▽
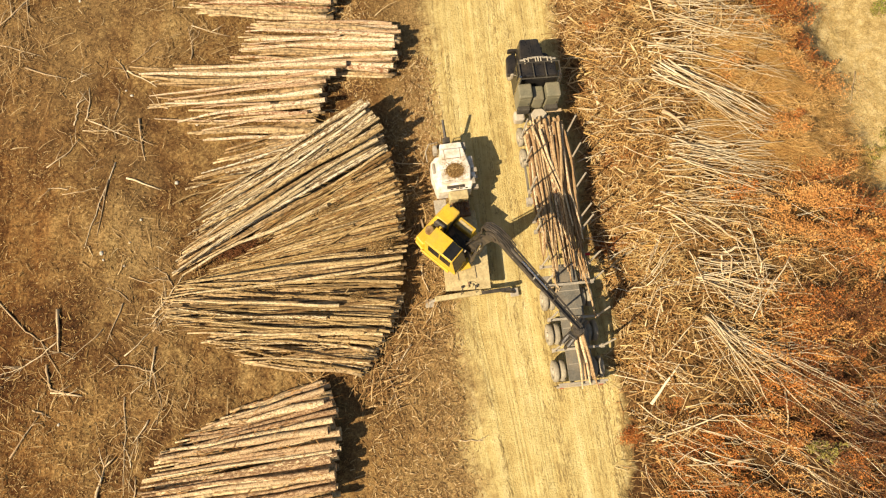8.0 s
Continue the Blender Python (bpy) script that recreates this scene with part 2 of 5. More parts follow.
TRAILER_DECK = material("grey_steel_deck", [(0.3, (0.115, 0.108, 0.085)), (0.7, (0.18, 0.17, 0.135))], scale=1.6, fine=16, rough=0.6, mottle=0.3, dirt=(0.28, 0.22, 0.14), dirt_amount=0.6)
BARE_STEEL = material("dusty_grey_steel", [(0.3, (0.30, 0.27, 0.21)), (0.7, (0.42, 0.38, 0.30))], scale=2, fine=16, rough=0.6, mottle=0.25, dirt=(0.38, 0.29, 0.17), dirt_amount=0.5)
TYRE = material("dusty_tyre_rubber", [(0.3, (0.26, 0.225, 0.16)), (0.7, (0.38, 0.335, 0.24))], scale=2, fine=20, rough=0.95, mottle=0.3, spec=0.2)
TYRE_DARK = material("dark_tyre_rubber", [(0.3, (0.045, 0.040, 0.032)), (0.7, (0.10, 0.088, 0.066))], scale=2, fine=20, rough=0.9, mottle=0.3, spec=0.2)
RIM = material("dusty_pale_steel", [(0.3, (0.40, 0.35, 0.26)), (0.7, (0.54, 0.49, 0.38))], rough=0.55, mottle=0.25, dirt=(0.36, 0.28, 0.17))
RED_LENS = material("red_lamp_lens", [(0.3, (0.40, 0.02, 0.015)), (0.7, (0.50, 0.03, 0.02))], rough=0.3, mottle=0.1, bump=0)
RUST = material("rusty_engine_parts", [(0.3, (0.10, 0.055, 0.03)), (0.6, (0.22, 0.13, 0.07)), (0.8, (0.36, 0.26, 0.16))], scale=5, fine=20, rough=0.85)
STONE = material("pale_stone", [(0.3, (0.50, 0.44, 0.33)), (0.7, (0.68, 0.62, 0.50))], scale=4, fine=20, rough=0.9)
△
STATED GOAL: Omit the pictures, then quote the rest of the material above exactly.

EXERCISE OUTPUT:
8.0 s
Continue the Blender Python (bpy) script that recreates this scene with part 2 of 5. More parts follow.
TRAILER_DECK = material("grey_steel_deck", [(0.3, (0.115, 0.108, 0.085)), (0.7, (0.18, 0.17, 0.135))], scale=1.6, fine=16, rough=0.6, mottle=0.3, dirt=(0.28, 0.22, 0.14), dirt_amount=0.6)
BARE_STEEL = material("dusty_grey_steel", [(0.3, (0.30, 0.27, 0.21)), (0.7, (0.42, 0.38, 0.30))], scale=2, fine=16, rough=0.6, mottle=0.25, dirt=(0.38, 0.29, 0.17), dirt_amount=0.5)
TYRE = material("dusty_tyre_rubber", [(0.3, (0.26, 0.225, 0.16)), (0.7, (0.38, 0.335, 0.24))], scale=2, fine=20, rough=0.95, mottle=0.3, spec=0.2)
TYRE_DARK = material("dark_tyre_rubber", [(0.3, (0.045, 0.040, 0.032)), (0.7, (0.10, 0.088, 0.066))], scale=2, fine=20, rough=0.9, mottle=0.3, spec=0.2)
RIM = material("dusty_pale_steel", [(0.3, (0.40, 0.35, 0.26)), (0.7, (0.54, 0.49, 0.38))], rough=0.55, mottle=0.25, dirt=(0.36, 0.28, 0.17))
RED_LENS = material("red_lamp_lens", [(0.3, (0.40, 0.02, 0.015)), (0.7, (0.50, 0.03, 0.02))], rough=0.3, mottle=0.1, bump=0)
RUST = material("rusty_engine_parts", [(0.3, (0.10, 0.055, 0.03)), (0.6, (0.22, 0.13, 0.07)), (0.8, (0.36, 0.26, 0.16))], scale=5, fine=20, rough=0.85)
STONE = material("pale_stone", [(0.3, (0.50, 0.44, 0.33)), (0.7, (0.68, 0.62, 0.50))], scale=4, fine=20, rough=0.9)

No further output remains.